Deuxièmement, ce soutien n’est pas un encouragement à la militarisation générale du monde. Il ne s’agit pas de réarmer l’Europe, mais d’utiliser les stocks existants, de taxer les plus riches ou de geler les avoirs russes pour aider l’Ukraine. C’est ce que rappelle la déclaration commune en juin 2024 d’une conférence intitulée « A People’s Peace, Not an Imperial Peace ». Cette dernière réunissait 3  organisations européennes antiautoritaires, dont Sotsialniy Rukh. La déclaration défend une paix juste et durable, basée sur la solidarité internationale, l’autodétermination de l’Ukraine. Le soutien à la résistance armée ukrainienne ne doit pas être synonyme de militarisation de l’Europe, tout comme l’on doit soutenir les mouvements russes mobilisés contre la guerre et le régime de Poutine.

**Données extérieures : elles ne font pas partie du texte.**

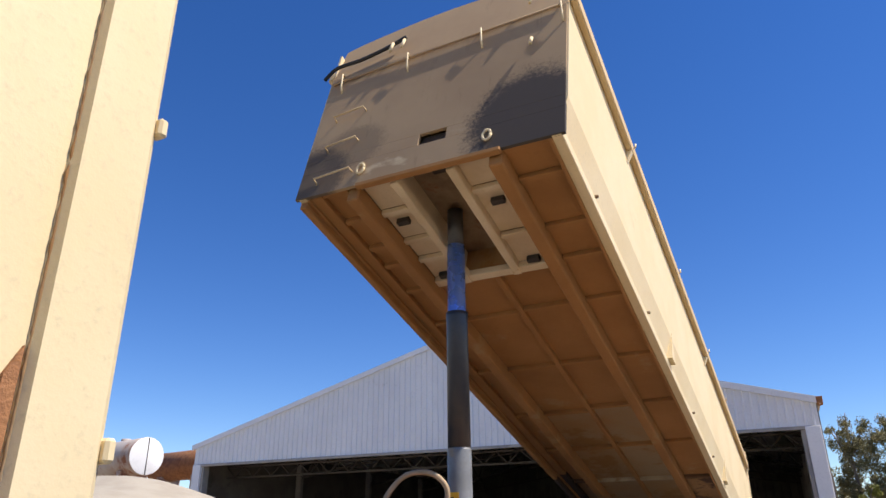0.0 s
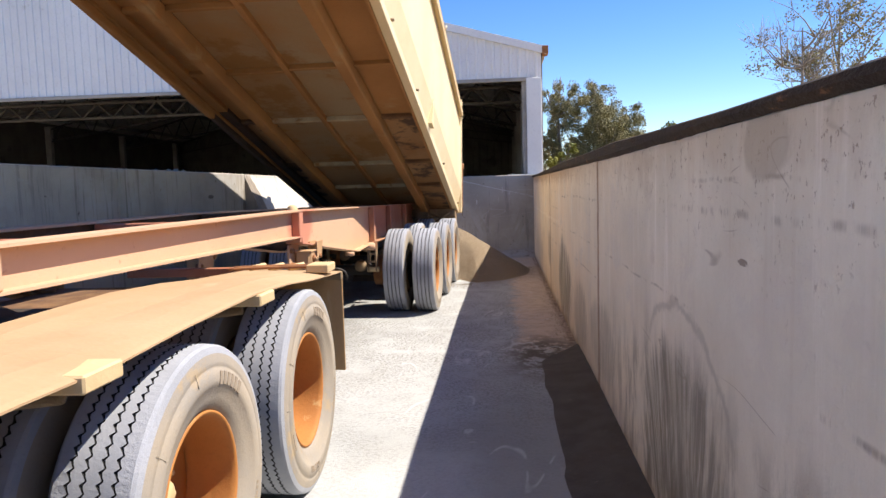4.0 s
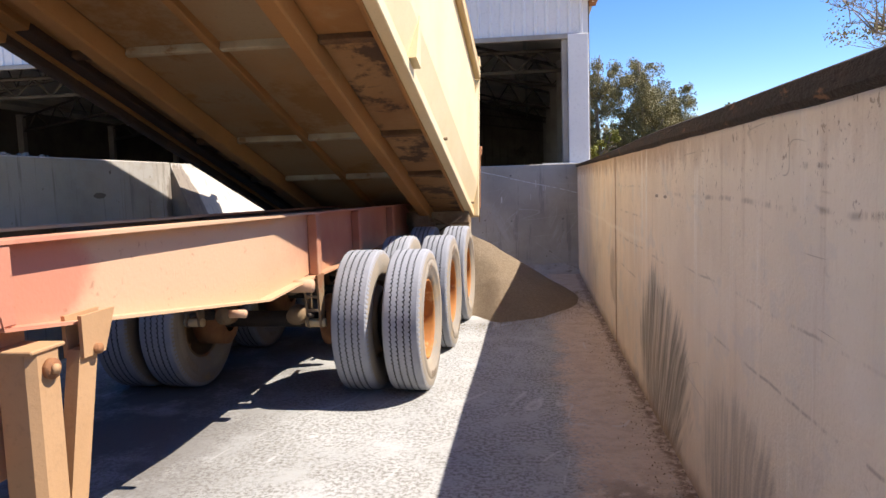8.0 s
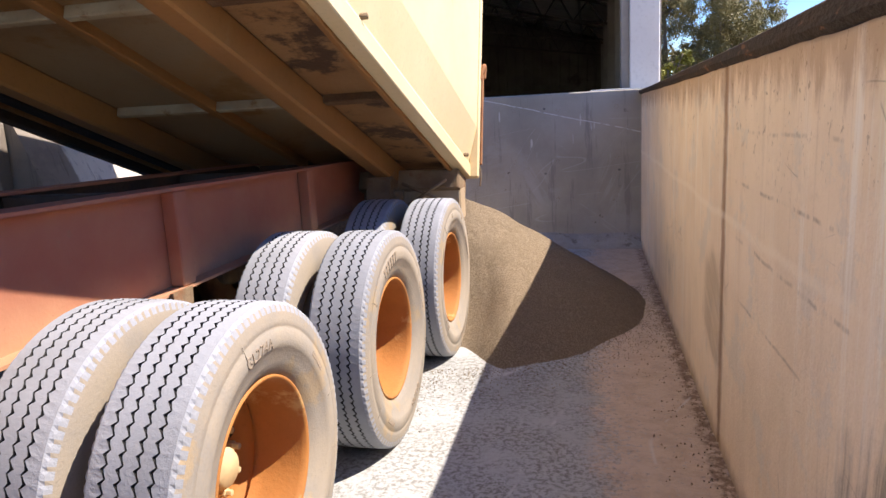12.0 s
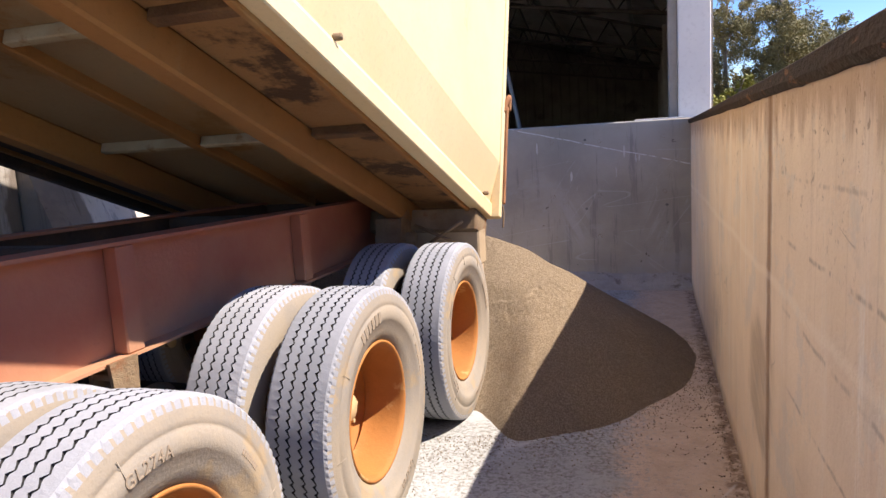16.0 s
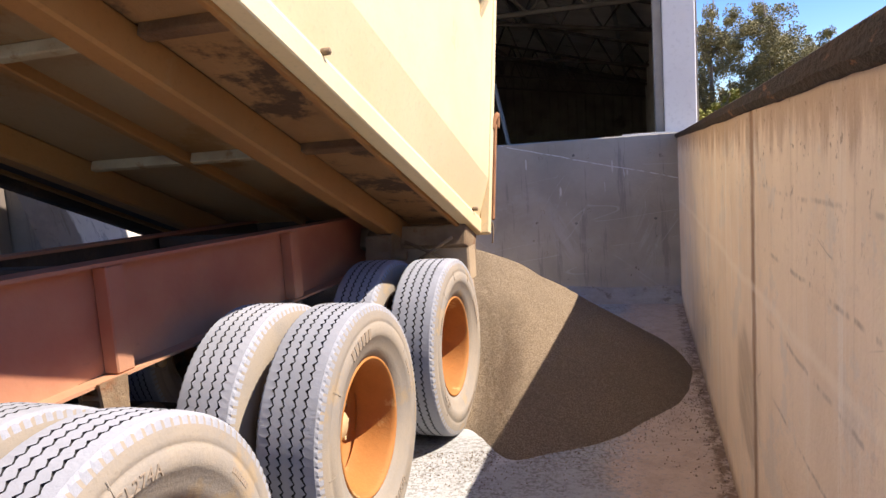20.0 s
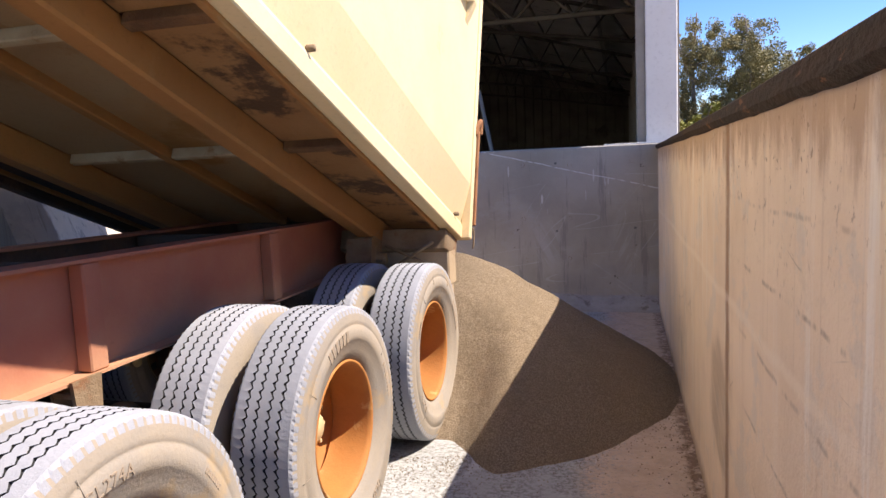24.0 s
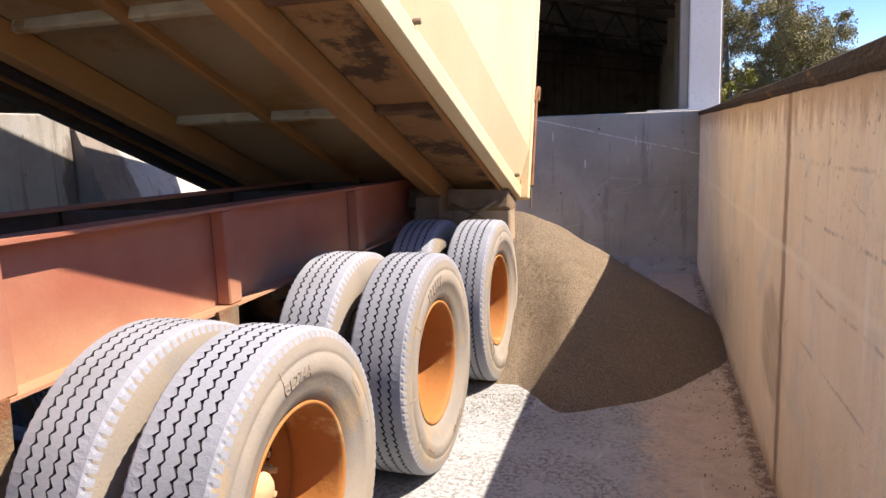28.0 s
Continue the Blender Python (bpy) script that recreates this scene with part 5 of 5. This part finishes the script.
heap = Mesh()
hp = []
for j in range(41):
    for i in range(71):
        x, y = -20 + 15.2 * i / 70, 5 + 15 * j / 40
        d = math.hypot(max(0, abs(x + 13.0) - 2.2), (y - 12.5) * 0.9)
        hp.append((x, y, max(-0.1, 2.90 - 0.36 * math.sqrt(d * d + 0.3) + 0.10 * noise.noise((x * 0.7, y * 0.7, 0)) + 0.03 * noise.noise((x * 2.5, y * 2.5, 0)))))
heap.add(hp, [[j * 71 + i, j * 71 + i + 1, (j + 1) * 71 + i + 1, (j + 1) * 71 + i] for j in range(40) for i in range(70)], 0, True)
thing("grain_heap", heap, GRAIN_PALE, "pale grain heap behind the block wall", "grain", kind="stuff")

# rubble left on the block wall's top
rnd = random.Random(8)
for k, (y, n_) in enumerate(((9.95, 4), (9.3, 2), (8.9, 2), (7.6, 1), (15.4, 8))):
    for i in range(n_):
        r = rnd.uniform(0.018, 0.042)
        me = Mesh()
        me.lathe([(-r * 0.55, r * 0.5), (-r * 0.3, r), (r * 0.25, r * 0.85), (r * 0.5, r * 0.3)], 7, 2, caps=True, smooth=False)
        me.v = [(x * rnd.uniform(0.8, 1.2), yy * rnd.uniform(0.8, 1.2), z) for x, yy, z in me.v]
        top = (1.93 if y > 10.09 else 1.87) + r * 0.5
        thing("rubble_lump", me, CONC_GREY, "small lump of broken concrete on the wall top", "rubble", pose(LEFT_X - 0.12 + rnd.uniform(-0.07, 0.07), y + i * 0.11, top, 0, 0, rnd.uniform(0, 180)), "rubble on the wall")

# ---- end wall and bay wall marks ----
rnd = random.Random(3)
ties = Mesh()
for x in (-3.2, -1.9, -0.62, -0.1, 0.58):
    for z in (0.55, 1.05, 1.62):
        ties.lathe([(-0.004, 0.02), (-0.001, 0.022), (0.001, 0.016), (0.004, 0.0)], 10, 1, at=(x + rnd.uniform(-0.03, 0.03), BACK_Y + 0.0015, z + rnd.uniform(-0.03, 0.03)))
thing("tie_plugs", ties, DIRTY, "rusty tie bolt plugs in the end wall", "trim", kind="structure")
ledge = Mesh()
pts = []
for i in range(40):
    x = LEFT_X + (WALL_X - LEFT_X) * i / 39
    h, d = 0.10 + 0.05 * noise.noise((x * 1.3, 0, 2)), 0.30 + 0.10 * noise.noise((x * 1.7, 4, 2))
    pts += [(x, BACK_Y, h + 0.04), (x, BACK_Y - 0.08, h), (x, BACK_Y - d, 0.002), (x, BACK_Y, -0.01)]
ledge.add(pts, [[4 * i + a, 4 * i + (a + 1) % 4, 4 * i + 4 + (a + 1) % 4, 4 * i + 4 + a] for i in range(39) for a in range(4)])
thing("wall_fillet", ledge, FILLET, "rough concrete fillet along the end wall foot", "trim", kind="structure")
thing("wall_top_strip", Mesh().box(0.30, 0.86, BACK_Y + 0.02, BACK_Y + 0.10, 1.826, 1.84, 0.002), WHITE, "pale strip on the end wall top", "trim", kind="structure")


# ---- tanks ----
def tank(x, y, z, turn, length, r, body, disc, label):
    t = thing("storage_tank", Mesh().lathe([(0.02, r * 0.98), (0.0, r), (-length, r), (-length - 0.1, r * 0.7), (-length - 0.12, 0)], 40, 0), body, label, "tank", pose(x, y, z, 0, 0, turn))
    part("end_disc", Mesh().lathe([(0.021, r * 0.985), (0.05, r * 0.9), (0.07, 0.0)], 40, 0), disc, t, "white domed tank end")
    part("end_strap", Mesh().box(0.06, 0.085, -0.02, 0.02, -r * 0.97, r * 0.97, 0.004), DARK, t)
    for h in (-1.2, -length + 1.2):
        part("tank_leg", Mesh().box(h - 0.2, h + 0.2, -r * 0.8, r * 0.8, -z, -r * 0.75, 0.02), TANKRUST, t)
    part("manhole", Mesh().lathe([(r - 0.02, 0.25), (r + 0.1, 0.25), (r + 0.12, 0.0)], 20, 2, at=(-length * 0.35, 0, 0)), TANKRUST, t)
    return t


tank(-29.5, 30.0, 5.55, -14, 6.8, 0.95, TANKRUST, TANKWHITE, "white tank streaked with rust, lying on stands")
tank(-27.9, 33.5, 5.45, -10, 5.5, 0.8, RUST, RUST, "rusty brown tank beyond the grain heap")


# ---- trees ----
def tree(x, y, height, spread, seed, leaves, label, clumps=60, per=130, low=0.35, leaf=0.12, twigs=0, full=False):
    rnd = random.Random(seed)
    trunk = Mesh()
    tips = []
    lean = rnd.uniform(-0.06, 0.06)
    base = smooth_path([(0, 0, -0.1), (lean * height * 0.3, 0, height * 0.25), (lean * height * 0.8, rnd.uniform(-0.2, 0.2), height * 0.55), (lean * height, 0, height * 0.85)], 5)
    trunk.tube(base, [max(0.02, (0.014 if twigs else 0.03) * height * (1 - 0.9 * i / len(base))) for i in range(len(base))], 9)
    for k in range(14):
        t = rnd.uniform(0.3, 0.95)
        p = base[int(t * (len(base) - 1))]
        a = rnd.uniform(0, 2 * math.pi)
        L = spread * rnd.uniform(0.5, 1.0) * (1.1 - 0.5 * t)
        q = p + Vector((math.cos(a) * L, math.sin(a) * L, height * rnd.uniform(0.08, 0.25)))
        mid = (p + q) / 2 + Vector((0, 0, -0.05 * height * rnd.random()))
        lp = smooth_path([p, mid, q], 4)
        trunk.tube(lp, [max(0.012, (0.006 if twigs else 0.011) * height * (1 - 0.85 * i / len(lp))) for i in range(len(lp))], 6)
        tips.append(q)
        for e in range(2):
            r = mid + Vector((rnd.uniform(-1, 1), rnd.uniform(-1, 1), rnd.uniform(0.2, 1.2))) * spread * 0.35
            trunk.tube([mid, (mid + r) / 2 + Vector((0, 0, 0.1)), r], [0.03, 0.02, 0.01], 5)
            tips.append(r)
    for k in range(twigs):
        p = rnd.choice(tips)
        q = p + Vector((rnd.gauss(0, 0.5), rnd.gauss(0, 0.5), rnd.uniform(0.1, 0.9))) * spread * 0.45
        m_ = (p + q) / 2 + Vector((rnd.uniform(-0.1, 0.1), rnd.uniform(-0.1, 0.1), -0.05))
        trunk.tube([p, m_, q], [0.012, 0.009, 0.004], 4)
        for e in range(3):
            r = m_ + (q - m_) * rnd.random() + Vector((rnd.gauss(0, 0.2), rnd.gauss(0, 0.2), rnd.gauss(0.1, 0.15))) * spread * 0.5
            trunk.tube([m_, r], [0.007, 0.003], 3)
    ob = thing("tree", trunk, BARK, label, "tree", pose(x, y, -0.03), "trees beyond the wall")
    crown = Mesh()
    for c in range(clumps):
        t = rnd.choice(tips)
        if full and rnd.random() < 0.7:
            d = Vector((rnd.gauss(0, 1), rnd.gauss(0, 1), rnd.gauss(0, 1))).normalized() * rnd.uniform(0.45, 1.0)
            t = Vector((d.x * spread, d.y * spread, height * (0.60 + 0.38 * d.z)))
            if noise.noise(t * 0.9 + Vector((seed * 3.0, 0, 0))) < -0.22:
                continue
        o = t + Vector((rnd.gauss(0, 0.25), rnd.gauss(0, 0.25), rnd.gauss(0.05, 0.2))) * spread * (0.35 if full else 0.7)
        if o.z < height * low:
            o.z = height * (low + 0.15 * rnd.random())
        o.z = min(o.z, height)
        R = spread * (rnd.uniform(0.12, 0.26) if full else rnd.uniform(0.09, 0.24))
        for l in range(per):
            d = Vector((rnd.gauss(0, 1), rnd.gauss(0, 1), rnd.gauss(0, 0.8)))
            d = d.normalized() * R * rnd.random() ** 0.45
            p = o + d
            f = Vector((rnd.uniform(-1, 1), rnd.uniform(-1, 1), rnd.uniform(-1.2, 0.4))).normalized()
            w = f.orthogonal().normalized()
            w.rotate(Matrix.Rotation(rnd.uniform(0, 6.28), 3, f))
            L, W = leaf * rnd.uniform(0.7, 1.3), leaf * 0.3
            crown.add([p - f * L * 0.5, p + w * W, p + f * L * 0.5, p - w * W], [[0, 1, 2, 3]])
    part("crown", crown, leaves, ob, "loose crown of small leaves")
    return ob


tree(3.3, 41.0, 6.5, 1.25, 1, LEAF, "tall grey-green gum tree beside the shed", 200, 200, 0.3, 0.075, full=True)
tree(4.6, 40.0, 6.5, 1.55, 2, LEAF, "broad grey-green gum tree with an open crown", 300, 230, 0.28, 0.075, full=True)
tree(6.2, 41.5, 5.4, 1.5, 3, LEAF, "grey-green gum tree in full leaf", 200, 200, 0.25, 0.075, full=True)
tree(2.9, 37.5, 3.3, 1.1, 4, LEAF_LIGHT, "low yellow-green tree behind the wall", 70, 110, 0.2, 0.13)
for k, (x, y, h) in enumerate(((6.6, 36.5, 3.6), (8.2, 36.0, 4.0), (10.0, 37.0, 4.2), (12.0, 37.5, 4.4), (14.4, 38.0, 4.6))):
    tree(x, y, h, 1.5, 20 + k, LEAF_LIGHT, "yellow-green bushy tree behind the wall", 100, 120, 0.15, 0.14)
tree(10.4, 31.0, 7.8, 2.4, 9, LEAF, "sparse gum tree with bare twigs", 14, 40, 0.6, 0.10, 110)
tree(12.4, 33.0, 9.2, 2.7, 10, LEAF, "gum tree with thin foliage and bare twigs", 70, 90, 0.45, 0.10, 90)
for k in range(12):
    tree(-58 + 4.2 * k, 62 + 5 * math.sin(k * 2.1), 6.5 + 1.5 * math.sin(k), 3.0, 40 + k, LEAF, "dark tree in the far tree line", 40, 60, 0.2, 0.3)
for k in range(8):
    tree(4 + 9 * k, 75 + 4 * math.sin(k * 1.7), 7.5, 3.6, 60 + k, LEAF, "dark tree in the far tree line", 40, 60, 0.2, 0.3)


RISE = ((0.0, -0.06), (8.0, -0.03), (17.0, 0.02), (20.0, 0.03), (23.0, 0.045), (25.0, 0.055), (28.0, 0.065))
SPREAD = (0.0, 0.0, 0.0, 0.02, 0.07, 0.10, 0.12)


def rise(t):
    """How far the heap has grown by then."""
    for (t0, a), (t1, b) in zip(RISE, RISE[1:]):
        if t <= t1:
            return a + (b - a) * (t - t0) / (t1 - t0)
    return RISE[-1][1]


def motions():
    # the tub tips higher, pushed by the ram's rod
    walk(tub, [(t, pose(*HINGE, -a)) for t, a in TILT])
    walk(rod, [(t, pose(0, 0, 10.4 * (math.sin(radians(a)) - math.sin(radians(16.17))))) for t, a in TILT])
    walk(pile_ob, [(t, pose(0.9 * d, -0.9 * d, z)) for (t, z), d in zip(RISE, SPREAD)])
    spans = ((0.0, 9.0), (6.0, 16.0), (14.0, 20.5), (17.0, 25.0), (21.0, 28.0))
    for (ob, ang), (t0, t1) in zip(slides, spans):
        rows = []
        if t0 > 0:
            rows.append((0.0, on_heap(ang, 0.70, rise(0) - 0.10)))
        tm = (t0 + t1) / 2
        rows += [(t0, on_heap(ang, 0.80, rise(t0) - 0.04)), (tm, on_heap(ang, 1.0, rise(tm) - 0.006)), (t1, on_heap(ang, 1.28, rise(t1) - 0.02))]
        if t1 < 28:
            rows.append((28.0, on_heap(ang, 1.30, rise(28) - 0.10)))
        walk(ob, rows)


motions()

Pour finir, si l’on écoute les ukrainiens et surtout les voix antiautoritaires, anti-impériales et anticapitalistes, on se doit de respecter l’agentivité de l’Ukraine et de soutenir la résistance ukrainienne dans une volonté de paix juste et durable. Aider l’Ukraine, c’est aider concrètement les Ukrainiens. Les formes d’aide sont nombreuses. Il est d’autant plus nécessaire d’aider les forces antiautoritaires parce que l’Ukraine aujourd’hui est confrontée à d’autres problématiques internes. Il y a plusieurs fronts dans l’Ukraine en guerre (un front interne et un front externe). Le pays est confronté aux prédations néolibérales s’agissant sa reconstruction ; la corruption est toujours présente ; la guerre donne une raison d’exister et galvanise le nationalisme radical, qui, dans un contexte de défense national se retrouve intégrer une logique de défense nationale, mais qui représente de véritables menaces dans une perspective de reconstruction. Or, tous ces combats ne peuvent pas se mener dans un contexte de guerre.

La paix juste et durable passe par la défaite de l’impérialisme russe et la solidarité concrète avec les Ukrainiens et Ukrainiennes qui résistent.